SUPPLIED MATERIAL:
======

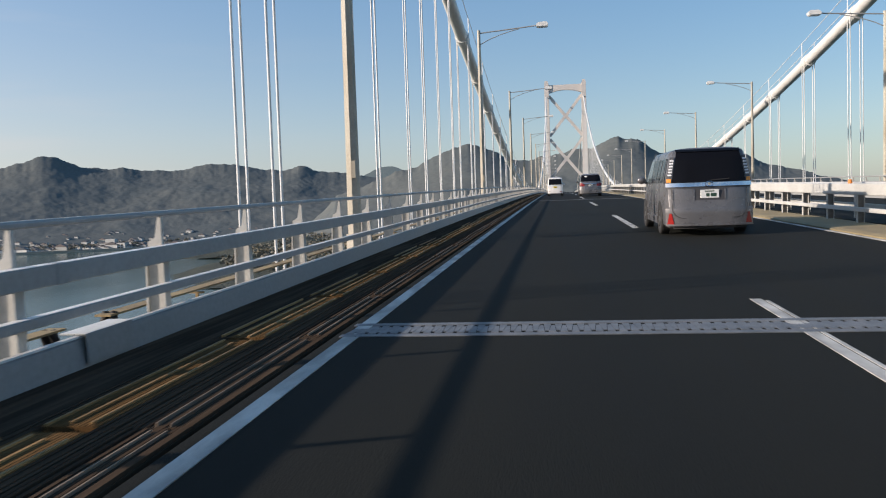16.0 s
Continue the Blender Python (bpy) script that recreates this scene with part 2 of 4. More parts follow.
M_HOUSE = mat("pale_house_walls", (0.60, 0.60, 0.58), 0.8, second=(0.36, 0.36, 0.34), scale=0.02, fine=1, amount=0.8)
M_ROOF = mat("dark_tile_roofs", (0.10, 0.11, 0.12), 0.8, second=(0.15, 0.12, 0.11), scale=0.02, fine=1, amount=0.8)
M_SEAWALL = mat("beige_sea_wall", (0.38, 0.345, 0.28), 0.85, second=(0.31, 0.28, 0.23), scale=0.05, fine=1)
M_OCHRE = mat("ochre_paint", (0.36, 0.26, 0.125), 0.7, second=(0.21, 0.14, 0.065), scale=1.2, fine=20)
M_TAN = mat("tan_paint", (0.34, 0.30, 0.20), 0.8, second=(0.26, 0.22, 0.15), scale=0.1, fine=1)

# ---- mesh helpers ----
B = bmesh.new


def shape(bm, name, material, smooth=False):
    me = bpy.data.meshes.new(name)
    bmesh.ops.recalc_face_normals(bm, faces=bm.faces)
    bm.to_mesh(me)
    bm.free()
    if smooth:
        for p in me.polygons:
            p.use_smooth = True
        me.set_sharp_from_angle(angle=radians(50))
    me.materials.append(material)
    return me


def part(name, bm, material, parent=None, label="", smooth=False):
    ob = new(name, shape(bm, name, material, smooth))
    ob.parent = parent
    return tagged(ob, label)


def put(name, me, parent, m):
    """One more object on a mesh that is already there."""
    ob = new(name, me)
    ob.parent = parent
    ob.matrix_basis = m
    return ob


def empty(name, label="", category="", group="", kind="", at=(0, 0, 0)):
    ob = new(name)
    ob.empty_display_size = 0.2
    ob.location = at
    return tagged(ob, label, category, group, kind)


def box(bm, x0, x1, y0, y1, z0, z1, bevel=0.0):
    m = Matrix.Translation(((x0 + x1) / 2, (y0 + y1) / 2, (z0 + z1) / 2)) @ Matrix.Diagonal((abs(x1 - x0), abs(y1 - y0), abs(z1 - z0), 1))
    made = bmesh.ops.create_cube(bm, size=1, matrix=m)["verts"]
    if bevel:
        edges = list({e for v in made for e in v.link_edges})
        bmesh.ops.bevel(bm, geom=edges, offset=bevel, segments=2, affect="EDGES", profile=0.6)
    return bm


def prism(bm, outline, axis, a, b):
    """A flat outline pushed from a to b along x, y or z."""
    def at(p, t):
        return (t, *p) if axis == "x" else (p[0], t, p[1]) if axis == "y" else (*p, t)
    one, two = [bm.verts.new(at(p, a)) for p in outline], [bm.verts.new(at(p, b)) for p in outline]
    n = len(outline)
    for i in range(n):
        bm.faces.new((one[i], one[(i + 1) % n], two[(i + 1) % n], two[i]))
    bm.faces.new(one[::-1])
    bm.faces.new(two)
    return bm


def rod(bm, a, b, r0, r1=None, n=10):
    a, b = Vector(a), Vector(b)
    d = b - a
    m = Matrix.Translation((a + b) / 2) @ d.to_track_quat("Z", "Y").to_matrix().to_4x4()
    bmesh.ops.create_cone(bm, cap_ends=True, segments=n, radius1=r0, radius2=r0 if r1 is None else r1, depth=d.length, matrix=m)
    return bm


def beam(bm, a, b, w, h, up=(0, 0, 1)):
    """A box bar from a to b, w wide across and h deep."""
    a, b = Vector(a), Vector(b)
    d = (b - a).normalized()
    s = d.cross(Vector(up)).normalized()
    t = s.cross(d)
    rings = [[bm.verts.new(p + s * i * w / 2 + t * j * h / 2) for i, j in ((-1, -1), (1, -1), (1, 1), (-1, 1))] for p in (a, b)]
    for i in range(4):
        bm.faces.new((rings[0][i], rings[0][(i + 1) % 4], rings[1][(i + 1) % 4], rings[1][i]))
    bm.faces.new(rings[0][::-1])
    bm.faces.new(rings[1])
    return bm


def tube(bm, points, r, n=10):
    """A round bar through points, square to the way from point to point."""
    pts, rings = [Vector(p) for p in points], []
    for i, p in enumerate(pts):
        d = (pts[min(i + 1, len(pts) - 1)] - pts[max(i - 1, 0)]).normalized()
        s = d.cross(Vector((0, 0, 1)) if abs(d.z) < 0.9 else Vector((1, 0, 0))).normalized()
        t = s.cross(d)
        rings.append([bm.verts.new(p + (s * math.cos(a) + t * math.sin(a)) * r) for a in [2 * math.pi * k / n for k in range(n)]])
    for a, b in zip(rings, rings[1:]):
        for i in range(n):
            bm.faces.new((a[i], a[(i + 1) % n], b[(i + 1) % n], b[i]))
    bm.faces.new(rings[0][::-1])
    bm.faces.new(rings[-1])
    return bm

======

DIRECTIVE:
Transcribe the listing in full and omit the pictures.

CORRECT OUTPUT:
16.0 s
Continue the Blender Python (bpy) script that recreates this scene with part 2 of 4. More parts follow.
M_HOUSE = mat("pale_house_walls", (0.60, 0.60, 0.58), 0.8, second=(0.36, 0.36, 0.34), scale=0.02, fine=1, amount=0.8)
M_ROOF = mat("dark_tile_roofs", (0.10, 0.11, 0.12), 0.8, second=(0.15, 0.12, 0.11), scale=0.02, fine=1, amount=0.8)
M_SEAWALL = mat("beige_sea_wall", (0.38, 0.345, 0.28), 0.85, second=(0.31, 0.28, 0.23), scale=0.05, fine=1)
M_OCHRE = mat("ochre_paint", (0.36, 0.26, 0.125), 0.7, second=(0.21, 0.14, 0.065), scale=1.2, fine=20)
M_TAN = mat("tan_paint", (0.34, 0.30, 0.20), 0.8, second=(0.26, 0.22, 0.15), scale=0.1, fine=1)

# ---- mesh helpers ----
B = bmesh.new


def shape(bm, name, material, smooth=False):
    me = bpy.data.meshes.new(name)
    bmesh.ops.recalc_face_normals(bm, faces=bm.faces)
    bm.to_mesh(me)
    bm.free()
    if smooth:
        for p in me.polygons:
            p.use_smooth = True
        me.set_sharp_from_angle(angle=radians(50))
    me.materials.append(material)
    return me


def part(name, bm, material, parent=None, label="", smooth=False):
    ob = new(name, shape(bm, name, material, smooth))
    ob.parent = parent
    return tagged(ob, label)


def put(name, me, parent, m):
    """One more object on a mesh that is already there."""
    ob = new(name, me)
    ob.parent = parent
    ob.matrix_basis = m
    return ob


def empty(name, label="", category="", group="", kind="", at=(0, 0, 0)):
    ob = new(name)
    ob.empty_display_size = 0.2
    ob.location = at
    return tagged(ob, label, category, group, kind)


def box(bm, x0, x1, y0, y1, z0, z1, bevel=0.0):
    m = Matrix.Translation(((x0 + x1) / 2, (y0 + y1) / 2, (z0 + z1) / 2)) @ Matrix.Diagonal((abs(x1 - x0), abs(y1 - y0), abs(z1 - z0), 1))
    made = bmesh.ops.create_cube(bm, size=1, matrix=m)["verts"]
    if bevel:
        edges = list({e for v in made for e in v.link_edges})
        bmesh.ops.bevel(bm, geom=edges, offset=bevel, segments=2, affect="EDGES", profile=0.6)
    return bm


def prism(bm, outline, axis, a, b):
    """A flat outline pushed from a to b along x, y or z."""
    def at(p, t):
        return (t, *p) if axis == "x" else (p[0], t, p[1]) if axis == "y" else (*p, t)
    one, two = [bm.verts.new(at(p, a)) for p in outline], [bm.verts.new(at(p, b)) for p in outline]
    n = len(outline)
    for i in range(n):
        bm.faces.new((one[i], one[(i + 1) % n], two[(i + 1) % n], two[i]))
    bm.faces.new(one[::-1])
    bm.faces.new(two)
    return bm


def rod(bm, a, b, r0, r1=None, n=10):
    a, b = Vector(a), Vector(b)
    d = b - a
    m = Matrix.Translation((a + b) / 2) @ d.to_track_quat("Z", "Y").to_matrix().to_4x4()
    bmesh.ops.create_cone(bm, cap_ends=True, segments=n, radius1=r0, radius2=r0 if r1 is None else r1, depth=d.length, matrix=m)
    return bm


def beam(bm, a, b, w, h, up=(0, 0, 1)):
    """A box bar from a to b, w wide across and h deep."""
    a, b = Vector(a), Vector(b)
    d = (b - a).normalized()
    s = d.cross(Vector(up)).normalized()
    t = s.cross(d)
    rings = [[bm.verts.new(p + s * i * w / 2 + t * j * h / 2) for i, j in ((-1, -1), (1, -1), (1, 1), (-1, 1))] for p in (a, b)]
    for i in range(4):
        bm.faces.new((rings[0][i], rings[0][(i + 1) % 4], rings[1][(i + 1) % 4], rings[1][i]))
    bm.faces.new(rings[0][::-1])
    bm.faces.new(rings[1])
    return bm


def tube(bm, points, r, n=10):
    """A round bar through points, square to the way from point to point."""
    pts, rings = [Vector(p) for p in points], []
    for i, p in enumerate(pts):
        d = (pts[min(i + 1, len(pts) - 1)] - pts[max(i - 1, 0)]).normalized()
        s = d.cross(Vector((0, 0, 1)) if abs(d.z) < 0.9 else Vector((1, 0, 0))).normalized()
        t = s.cross(d)
        rings.append([bm.verts.new(p + (s * math.cos(a) + t * math.sin(a)) * r) for a in [2 * math.pi * k / n for k in range(n)]])
    for a, b in zip(rings, rings[1:]):
        for i in range(n):
            bm.faces.new((a[i], a[(i + 1) % n], b[(i + 1) % n], b[i]))
    bm.faces.new(rings[0][::-1])
    bm.faces.new(rings[-1])
    return bm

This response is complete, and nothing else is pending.